Ainda há pouco tempo Pedro Góis esteve no Brasil a dar seguimento a um estudo encomendado pela Organização Internacional das Migrações, onde se procura perceber a imigração brasileira que corre mal. E sim: “Há um número importante de imigrantes para quem a experiência corre mal.” O projecto integrado pelo sociólogo, com apoio do estado português e da União Europeia, ajuda aqueles que “já não têm outra possibilidade que não regressar ao Brasil, mas não têm sequer condições económicas para pagar a viagem de regresso”. E nos últimos dez anos foram cerca de duas mil as pessoas nesta situação. Portugal como o novo el dorado da emigração brasileira, como tem sido nomeado em alguma imprensa brasileira, não é certamente uma realidade, sublinha Pedro Góis: “E devemos tentar não vender essa ideia.”
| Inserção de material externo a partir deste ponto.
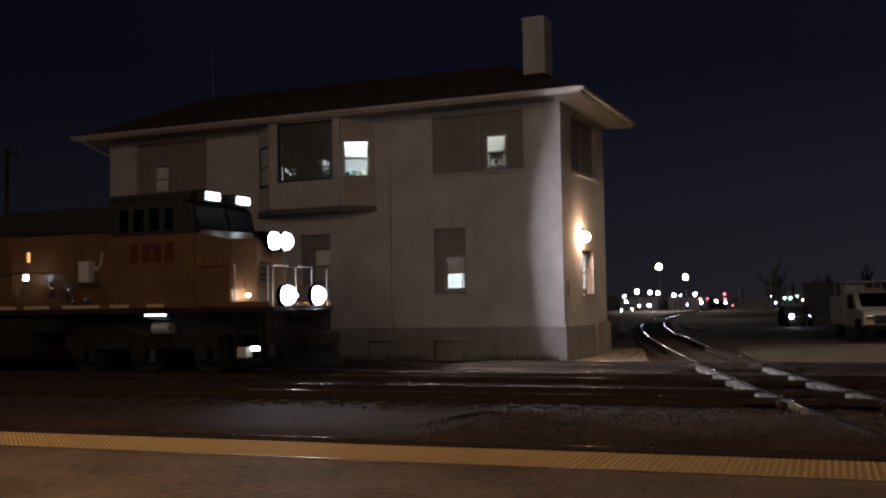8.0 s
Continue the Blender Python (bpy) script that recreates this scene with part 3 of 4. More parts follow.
# rooms behind the windows
tpart("floor_slab", boxes((XL + 0.33, XR - 0.33, F + 0.33, YB - 0.33, 4.75, 4.98)), ROOMWALL)
tpart("room_wall", boxes((XL + 0.33, XR - 0.33, YB - 0.45, YB - 0.33, 5.0, 8.1), (XL + 0.33, XR - 0.33, YB - 0.45, YB - 0.33, 0.95, 4.74)), ROOMWALL)
for x, z0, z1 in ((-22.4, 5.0, 8.1), (-14.6, 0.95, 4.74), (-20.9, 0.95, 4.74)):
    tpart("partition", boxes((x, x + 0.1, F + 0.33, YB - 0.46, z0, z1)), ROOMWALL)
DIMTUBE = glow("dim_fluorescent_tube", (1.0, 0.97, 0.88), 95)
TUBEL = glow("fluorescent_tube", (0.97, 1.0, 0.97), 900)
for x, y, z in ((-17.4, 32.5, 8.0), (-11.4, 32.25, 8.0), (-12.6, 33.0, 4.62)):
    c_ = holder("ceiling_light", "fluorescent ceiling light in a lit room", "ceiling light", (x, y, z), "ceiling lights")
    part("housing", boxes((-0.65, 0.65, -0.14, 0.14, 0.0, 0.07)), TRIMW, c_)
    part("tube", boxes((-0.6, 0.6, -0.09, 0.09, -0.04, -0.002), bevel=0.012), DIMTUBE if x == -11.4 else TUBEL, c_)
CAB = mat("cabinet_grey", (0.42, 0.43, 0.41), 0.6, vary=0.15, scale=4)
TEAL = mat("cabinet_teal", (0.16, 0.30, 0.28), 0.6, vary=0.15, scale=4)


def shelf_unit(x, y, z, m2):
    s = holder("shelf_unit", "half-full metal shelf unit with boxes and binders", "shelf", (x, y, z), "shelf units")
    part("frame", boxes((-0.6, -0.56, -0.2, 0.2, 0, 1.9), (0.56, 0.6, -0.2, 0.2, 0, 1.9), (-0.56, 0.56, 0.17, 0.2, 0, 1.9)), CAB, s)
    for k in range(5):
        part("shelf", boxes((-0.56, 0.56, -0.2, 0.168, 0.1 + k * 0.42, 0.13 + k * 0.42)), CAB, s)
        u = -0.52
        while u < 0.4:
            w = random.uniform(0.06, 0.22)
            part("binder", boxes((u, u + w, -0.16, 0.12, 0.132 + k * 0.42, 0.132 + k * 0.42 + random.uniform(0.16, 0.34)), bevel=0.005), random.choice((m2, BLIND, BLIND, BLACK, GREYBLIND)), s)
            u += w + random.uniform(0.01, 0.12)


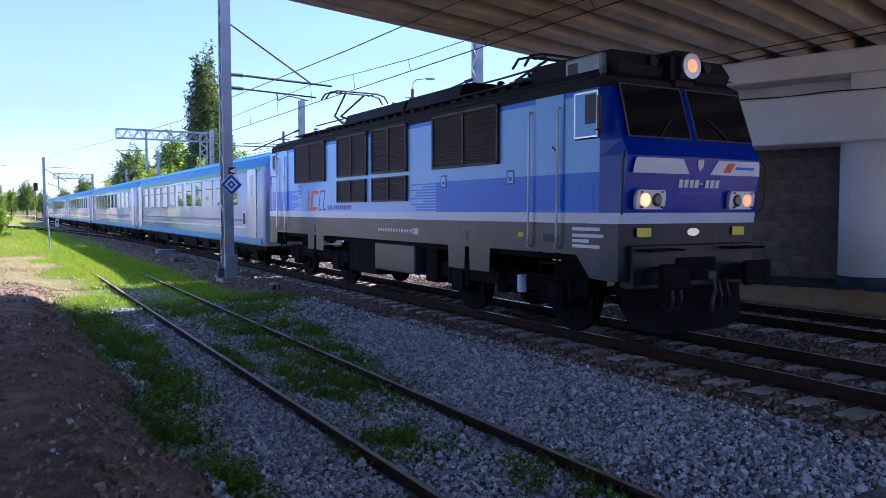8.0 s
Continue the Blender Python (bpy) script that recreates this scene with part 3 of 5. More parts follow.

Gerações de portugueses cresceram a respirar a cultura brasileira: literatura, música, novelas, futebol. Do outro lado do oceano, gerações de brasileiros sabem ter Portugal inscrito no ADN, mesmo que durante muito tempo as referências não fossem muito além dos ranchos folclóricos, do fado, Camões, Pessoa e Madredeus. Ainda que a imagem lusa não estivesse livre de anedotas, do António e do Manuel da padaria, do fantasma do colonialismo. De preconceitos e estereótipos — estes nas duas direcções. Para lá disso, há uma ponte afectiva entre os dois países, umas vezes com trânsito num sentido, outras noutro, biografias mescladas, de gravata e havaianas, um eterno ir e voltar. Afinal, diz Júlio Morais em modo retórico, “vimos todos do mesmo, não é?”